Tuesday, November 6, 2012

The beardless White House: Part I

Something's been bothering me about this election. No, it's not the silence from both major parties on climate change. It's the fact that neither Obama nor Romney (I accidentally just typed "RMoney"... accidentally?) sports facial hair. A friend and I were talking about this the other day, and a quick google search showed us there hasn't been an appreciable furface sleeping at 1600 Pennsylvania Ave. since the mustachioed WH Taft (of butter and bathtub fame), 100 years ago. That is, unless any of these recent presidents was a closet homosexual (different meaning of "beard").

This is hairy dearth is deplorable. Just look at this pic of portraits of past presidents:

You're probably thinking, "Where's all the virile scruff?" Well, no, you're probably thinking, "There's a lot of dudes / white ppl there." But your next thought is probably, "Where's all the virile scruff?" However, from Abe Lincoln through Bill Taft there's a fairly flagrant concentration of beards, mustaches and whatever you call the thing hiding Chester A. Arthur's charming smile (squared off in red); only W McKinley and A Johnson dared rain on this badass parade. Yes, there are some audacious sideburns on John Q. Adams and Martin Van Buren, but otherwise all Executive facial hair is concentrated between 1860 and 1913. What gives?
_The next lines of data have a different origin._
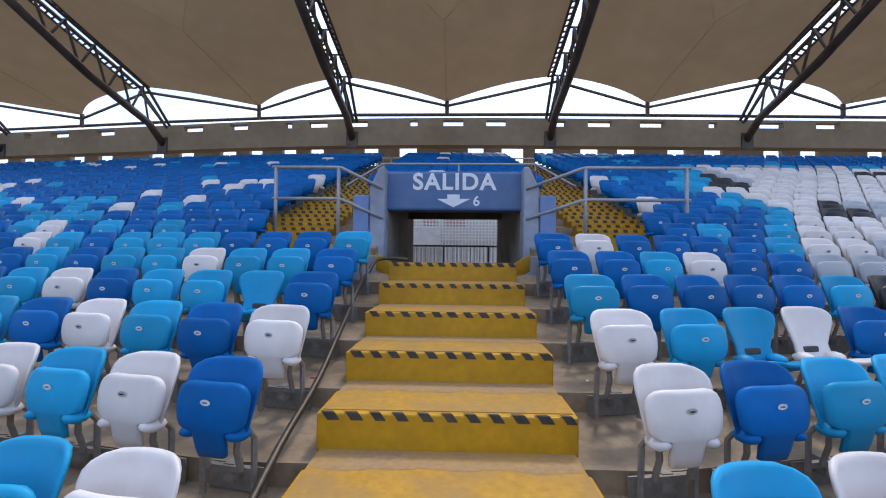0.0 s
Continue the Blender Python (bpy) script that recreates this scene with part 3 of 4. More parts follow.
# colours from the aisle outward, row by row, beside the stair
LEFT = {-4: "wwwwwwwbwwwcww", -3: "wwwccbwwbwwwcw", -2: "wwwwbwcwwbwcw", -1: "wcwcwwcwccwcw", 0: "bwcwcwwcbcwbw", 1: "wbcwbcwbwwcwb", 2: "bcccbwcbwcccwbw", 3: "bccwccbcbwbcb", 4: "cbbbcccbcwbcb", 5: "bbbbbbcbcbwcb", 6: "bbbbbbbbbbcc", 7: "bbbbbbbbcbwb", 8: "bbbbbbbbwbbb"}
RIGHT = {-2: "wcbw", -1: "cwcwb", 0: "wbccwcbw", 1: "wccwbcbcw", 2: "cbbbbckgw", 3: "bbcwbbgggw", 4: "bwbbbbcwwgw", 5: "bbbbbcbcwww", 6: "bbbbbbbbcww", 7: "bbbbbbbbbcw"}
OPEN_SEATS = {("l", 2, 1), ("r", 1, 2), ("r", 1, 3)}


def seat_colour(side, k, i, s):
    """The mosaic of seat colours over the whole stand."""
    row = (LEFT if side == "l" else RIGHT).get(k)
    if row and i < len(row):
        return row[i]
    h = random.Random(int(k + 40) * 104729 + int(round(s / PITCH)) * 7919).random()
    d = s - S_STAIR
    if side == "r":
        x = -d
        edge = float(np.interp(k, (1, 4, 5, 8, 9, 10, 13, 16), (2.9, 4.5, 4.8, 6.5, 6.5, 5.95, 7.0, 8.0)))
        if 1 <= k <= 16 and x > edge - 0.75:
            if x < edge:
                return "c"
            if k == 16:
                return "kgcw"[int(h * 4)]
            if 11 <= k <= 13 and x < edge + (1.1 if k == 11 else 0.56):
                return "k"
            if k in (7, 8) and 0.9 < x - edge < (2.0 if k == 7 else 1.46):
                return "k"
            if k == 14 and 2.6 < x - edge < 5.4 and h < 0.6:
                return "k"
            if hashed(int(x / 1.1), k // 3, 9) < 0.16:
                return "g"
            return "k" if k < 3 and h < 0.2 else ("g" if k < 4 and h < 0.5 else "w")
        if k > 12:
            return "b" if h < 0.96 else "c"
        if k > 4:
            return "b" if h < 0.84 else ("c" if h < 0.96 else "w")
        return "b" if h < 0.62 else ("c" if h < 0.85 else "w")
    if d > 140:
        return ("b" if h < 0.82 else ("c" if h < 0.95 else "w")) if k > 7 else ("w" if h < 0.9 else "c")
    if 45 < d <= 140:
        if k >= 4:
            wine = 52 < d < 95 and k < 7
            return "m" if wine and h < 0.6 else ("b" if h < 0.96 else "w")
        return "w" if h < 0.72 else ("c" if h < 0.9 else "b")
    if 30 < d <= 60 and 2 <= k <= 9:
        return "w" if h < 0.75 else ("c" if h < 0.9 else "b")
    if (k in (10, 11) and 5.2 < d < 6.0) or (k == 7 and d < 4.2):
        return "w"
    if k <= -3:
        return "w" if h < 0.87 else ("c" if h < 0.94 else "b")
    if k <= 3:
        return "c" if h < 0.42 else ("w" if h < 0.76 else "b")
    if k <= 8:
        if d < 7.5:
            return "b" if h < 0.74 else ("c" if h < 0.9 else "w")
        return "c" if h < 0.40 else ("b" if h < 0.82 else "w")
    if k <= 12:
        return "b" if h < 0.80 else ("w" if h < 0.91 else "c")
    return "b" if h < 0.965 else ("c" if h < 0.985 else "w")


AISLE_OUT = 3.7          # outer edge of the upper yellow stairs
AISLE_IN = 2.3


def seat_allowed(side, k, d):
    """d: metres from the stair's middle."""
    a = abs(d)
    if k <= 4:
        return a >= FIRST - 0.01
    if k <= 6:
        return a > 3.3
    if k <= 11:
        return a > AISLE_OUT + 0.2
    return a < AISLE_IN - 0.25 or a > AISLE_OUT + 0.2


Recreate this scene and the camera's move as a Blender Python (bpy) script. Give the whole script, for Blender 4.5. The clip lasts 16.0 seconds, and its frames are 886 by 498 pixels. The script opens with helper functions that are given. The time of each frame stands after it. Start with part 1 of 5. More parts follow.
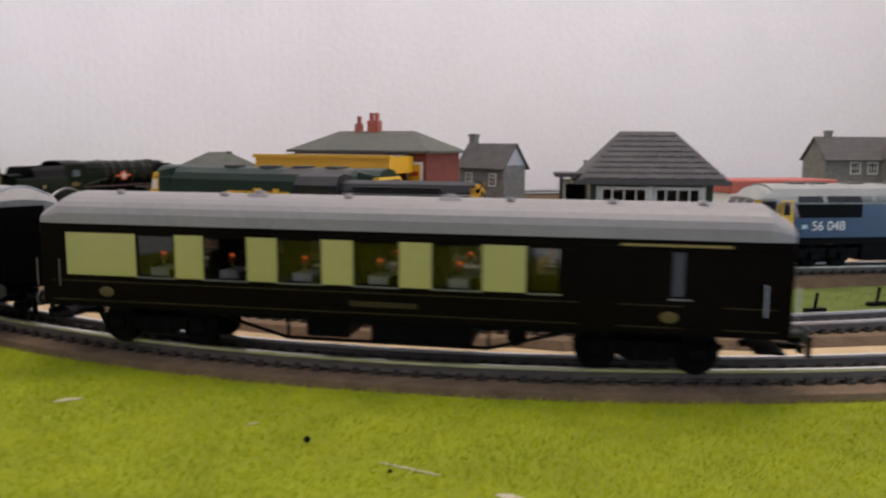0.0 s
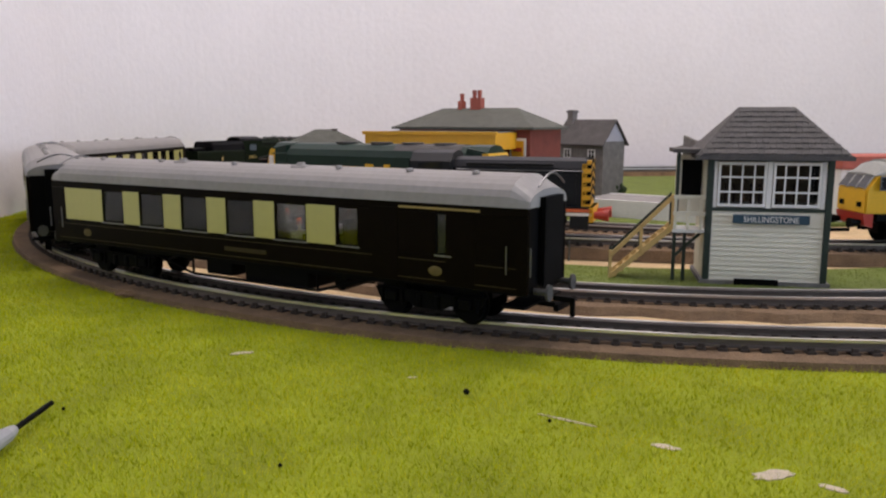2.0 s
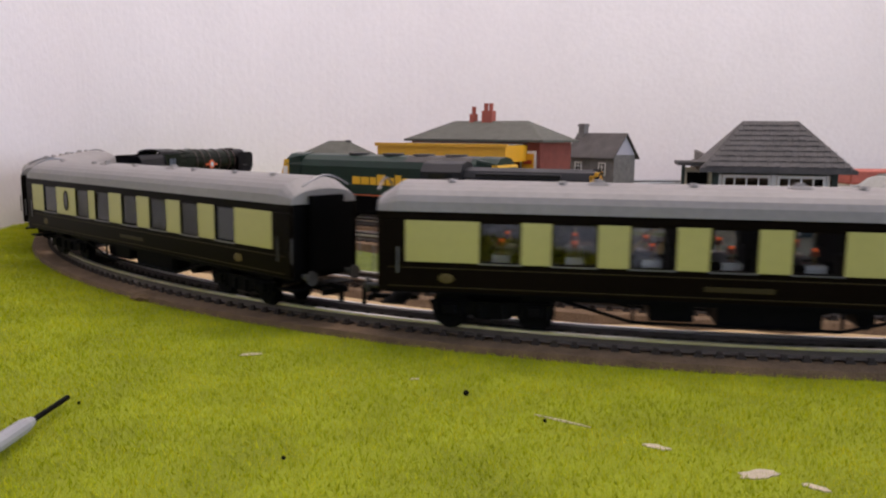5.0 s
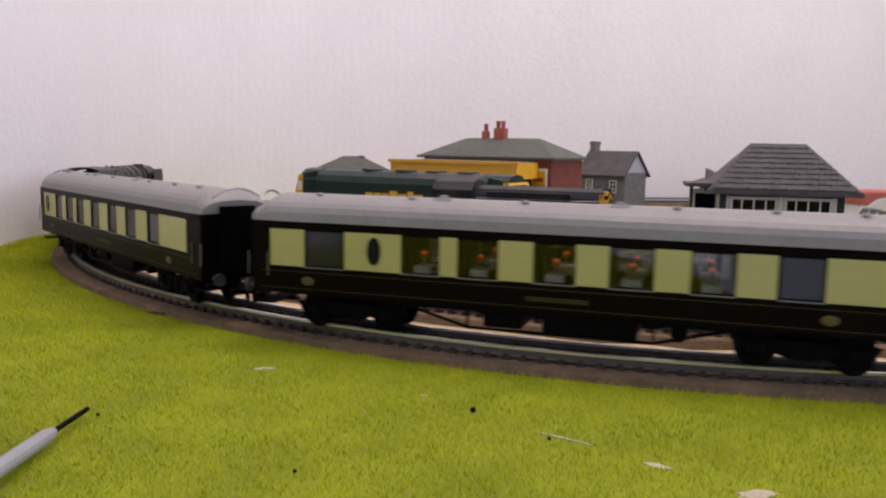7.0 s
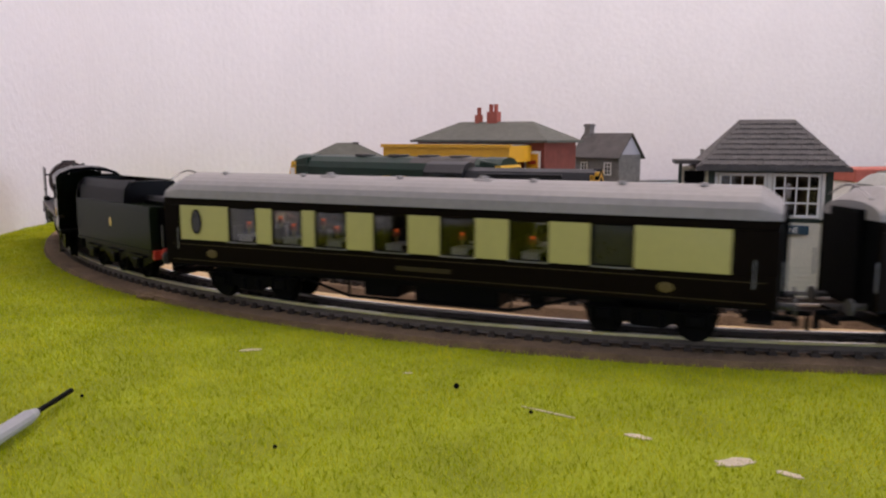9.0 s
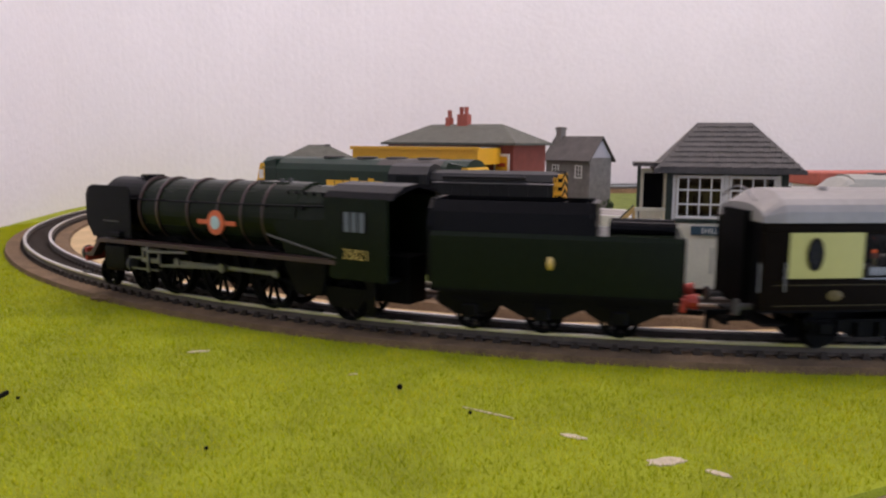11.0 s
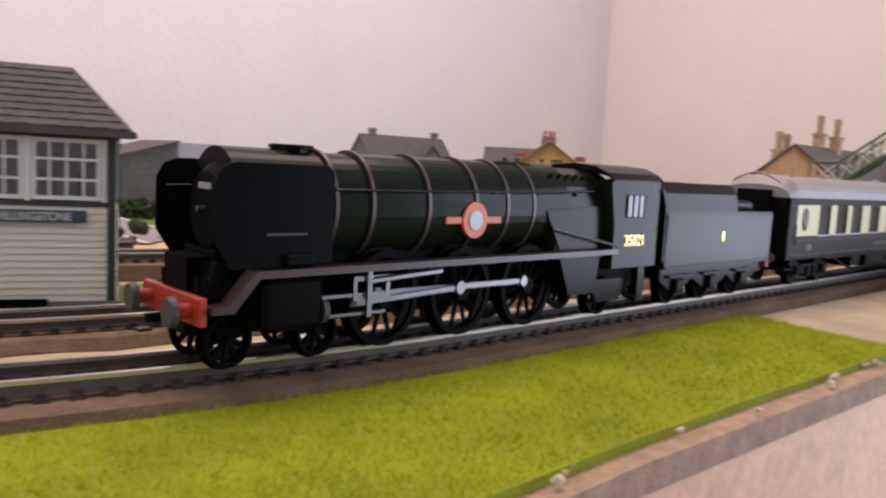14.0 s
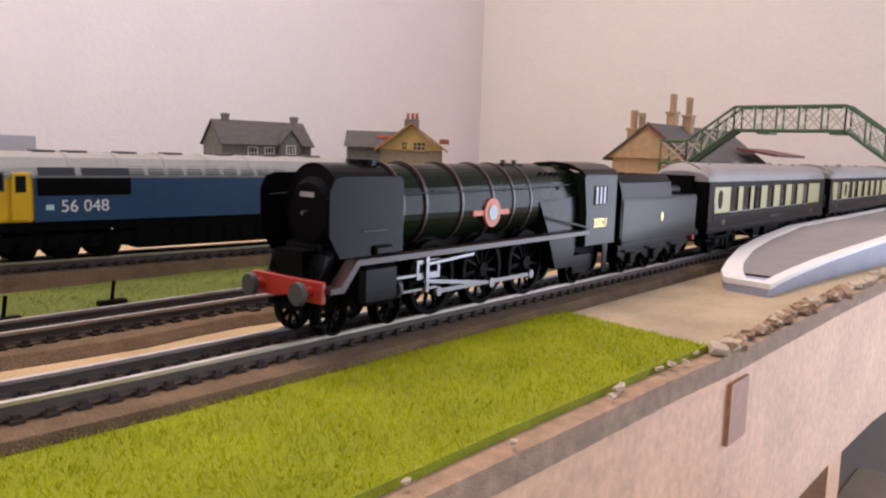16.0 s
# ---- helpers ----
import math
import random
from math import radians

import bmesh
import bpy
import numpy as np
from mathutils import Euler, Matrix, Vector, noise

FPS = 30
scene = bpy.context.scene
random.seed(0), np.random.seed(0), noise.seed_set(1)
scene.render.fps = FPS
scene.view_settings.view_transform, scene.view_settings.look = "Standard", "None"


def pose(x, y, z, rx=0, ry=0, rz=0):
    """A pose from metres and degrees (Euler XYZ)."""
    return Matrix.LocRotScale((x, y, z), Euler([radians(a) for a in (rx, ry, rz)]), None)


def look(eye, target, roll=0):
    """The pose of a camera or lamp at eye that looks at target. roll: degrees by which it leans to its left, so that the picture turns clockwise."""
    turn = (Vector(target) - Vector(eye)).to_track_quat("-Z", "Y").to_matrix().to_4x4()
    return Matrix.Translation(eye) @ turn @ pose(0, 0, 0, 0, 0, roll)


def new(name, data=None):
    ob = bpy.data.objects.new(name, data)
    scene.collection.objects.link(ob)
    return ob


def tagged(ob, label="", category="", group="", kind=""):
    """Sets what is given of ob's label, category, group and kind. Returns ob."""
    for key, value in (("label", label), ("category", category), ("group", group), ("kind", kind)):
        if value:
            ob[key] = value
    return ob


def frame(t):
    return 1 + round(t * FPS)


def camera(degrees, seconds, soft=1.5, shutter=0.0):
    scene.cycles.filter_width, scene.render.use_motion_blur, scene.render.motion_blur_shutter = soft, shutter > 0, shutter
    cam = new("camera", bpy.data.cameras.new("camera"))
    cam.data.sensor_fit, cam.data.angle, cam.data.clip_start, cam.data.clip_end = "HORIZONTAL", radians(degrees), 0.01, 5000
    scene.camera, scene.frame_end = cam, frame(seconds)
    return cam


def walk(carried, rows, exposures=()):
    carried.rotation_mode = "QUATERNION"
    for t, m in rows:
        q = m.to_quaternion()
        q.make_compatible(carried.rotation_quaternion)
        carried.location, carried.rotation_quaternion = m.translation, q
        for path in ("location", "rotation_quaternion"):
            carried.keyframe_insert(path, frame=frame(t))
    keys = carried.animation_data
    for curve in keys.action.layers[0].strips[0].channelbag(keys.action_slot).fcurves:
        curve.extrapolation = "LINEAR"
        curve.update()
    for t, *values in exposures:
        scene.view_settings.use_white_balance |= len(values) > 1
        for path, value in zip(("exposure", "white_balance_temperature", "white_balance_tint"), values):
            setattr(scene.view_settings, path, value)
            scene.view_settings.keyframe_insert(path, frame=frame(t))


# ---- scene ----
cam = camera(59.48, 16.0, 2.2, 0.5)
PATH = [
    (0, (0.0360, 0.0721, 0.0848), (0.5489, 1.9874, -0.1772), 0.40),
    (0.5, (0.0183, 0.0641, 0.0860), (0.4288, 1.9984, -0.2138), 0.12),
    (1, (0.0145, 0.0580, 0.0888), (0.3357, 2.0068, -0.2261), -0.53),
    (1.5, (0.0125, 0.0566, 0.0868), (0.3314, 2.0038, -0.2402), -0.06),
    (2, (0.0103, 0.0588, 0.0851), (0.3259, 2.0073, -0.2370), 0.09),
    (2.5, (0.0097, 0.0523, 0.0882), (0.3330, 1.9988, -0.2383), -0.22),
    (3, (0.0138, 0.0586, 0.0825), (0.2879, 2.0118, -0.2491), -0.23),
    (5.5, (0.0120, 0.0478, 0.0843), (0.2873, 2.0083, -0.1995), 0.75),
    (6, (0.0113, 0.0465, 0.0849), (0.2723, 2.0084, -0.2029), 0.98),
    (6.5, (0.0117, 0.0441, 0.0872), (0.2631, 2.0095, -0.1848), 1.10),
    (7, (0.0128, 0.0432, 0.0873), (0.2613, 2.0112, -0.1686), 1.05),
    (7.5, (0.0124, 0.0430, 0.0861), (0.2601, 2.0108, -0.1714), 1.13),
    (8, (0.0136, 0.0425, 0.0851), (0.2561, 2.0108, -0.1736), 0.70),
    (8.5, (0.0164, 0.0428, 0.0851), (0.2600, 2.0084, -0.1921), 0.05),
    (9, (0.0192, 0.0420, 0.0836), (0.2639, 2.0064, -0.2016), 0.10),
    (9.5, (0.0216, 0.0407, 0.0847), (0.2731, 2.0048, -0.1959), 0.36),
    (10, (0.0238, 0.0375, 0.0851), (0.2853, 2.0008, -0.1930), 0.36),
    (12.5, (0.0737, 0.0568, 0.0747), (0.6430, 1.9563, -0.1851), 1.09),
    (13, (0.1060, 0.0685, 0.0720), (0.9492, 1.8675, -0.1573), 2.48),
    (13.5, (0.1494, 0.0931, 0.0676), (1.2733, 1.7341, -0.1421), 3.19),
    (14, (0.1560, 0.1085, 0.0620), (1.5170, 1.5590, -0.1480), 3.05),
    (14.5, (0.1740, 0.1065, 0.0661), (1.6437, 1.4442, -0.1594), 2.36),
    (15, (0.1909, 0.1043, 0.0674), (1.7101, 1.3860, -0.1542), 2.33),
    (15.5, (0.2037, 0.1013, 0.0691), (1.7391, 1.3608, -0.1680), 2.04),
    (16, (0.2094, 0.1002, 0.0689), (1.7468, 1.3549, -0.1798), 1.77),
]
walk(cam, [(t, look(eye, target, roll)) for t, eye, target, roll in PATH],
     exposures=[(0, -0.06, 6950, 17), (5, -0.02, 7000, 22), (12.4, -0.02, 7050, 25), (13.2, 0.02, 7250, 26), (14.2, 0.06, 7550, 28), (16, 0.06, 7550, 28)])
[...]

It looks like there's a fairly clear pattern: voters loathed and distrusted facial hair for the first nearly 100 years of American history, followed by a brief period in which facial hair was loved and trusted, which may then have been ruined by Taft and after which there's been nary a stache nor goat sitting in the oval office to the present day. Is this a real pattern, or could some other random process produce this same distribution of scruff? (for simplicity's sake, we'll pretend no president served more than 1 term...) Could random sampling of 43 (mostly white) men give us a clump of 9/13 with facial hair? (side burns don't count) If there's a 50/50 chance of a man growing facial hair, is 9/43 Prezes unusually high or low? I'll let you know after I write and run some tests!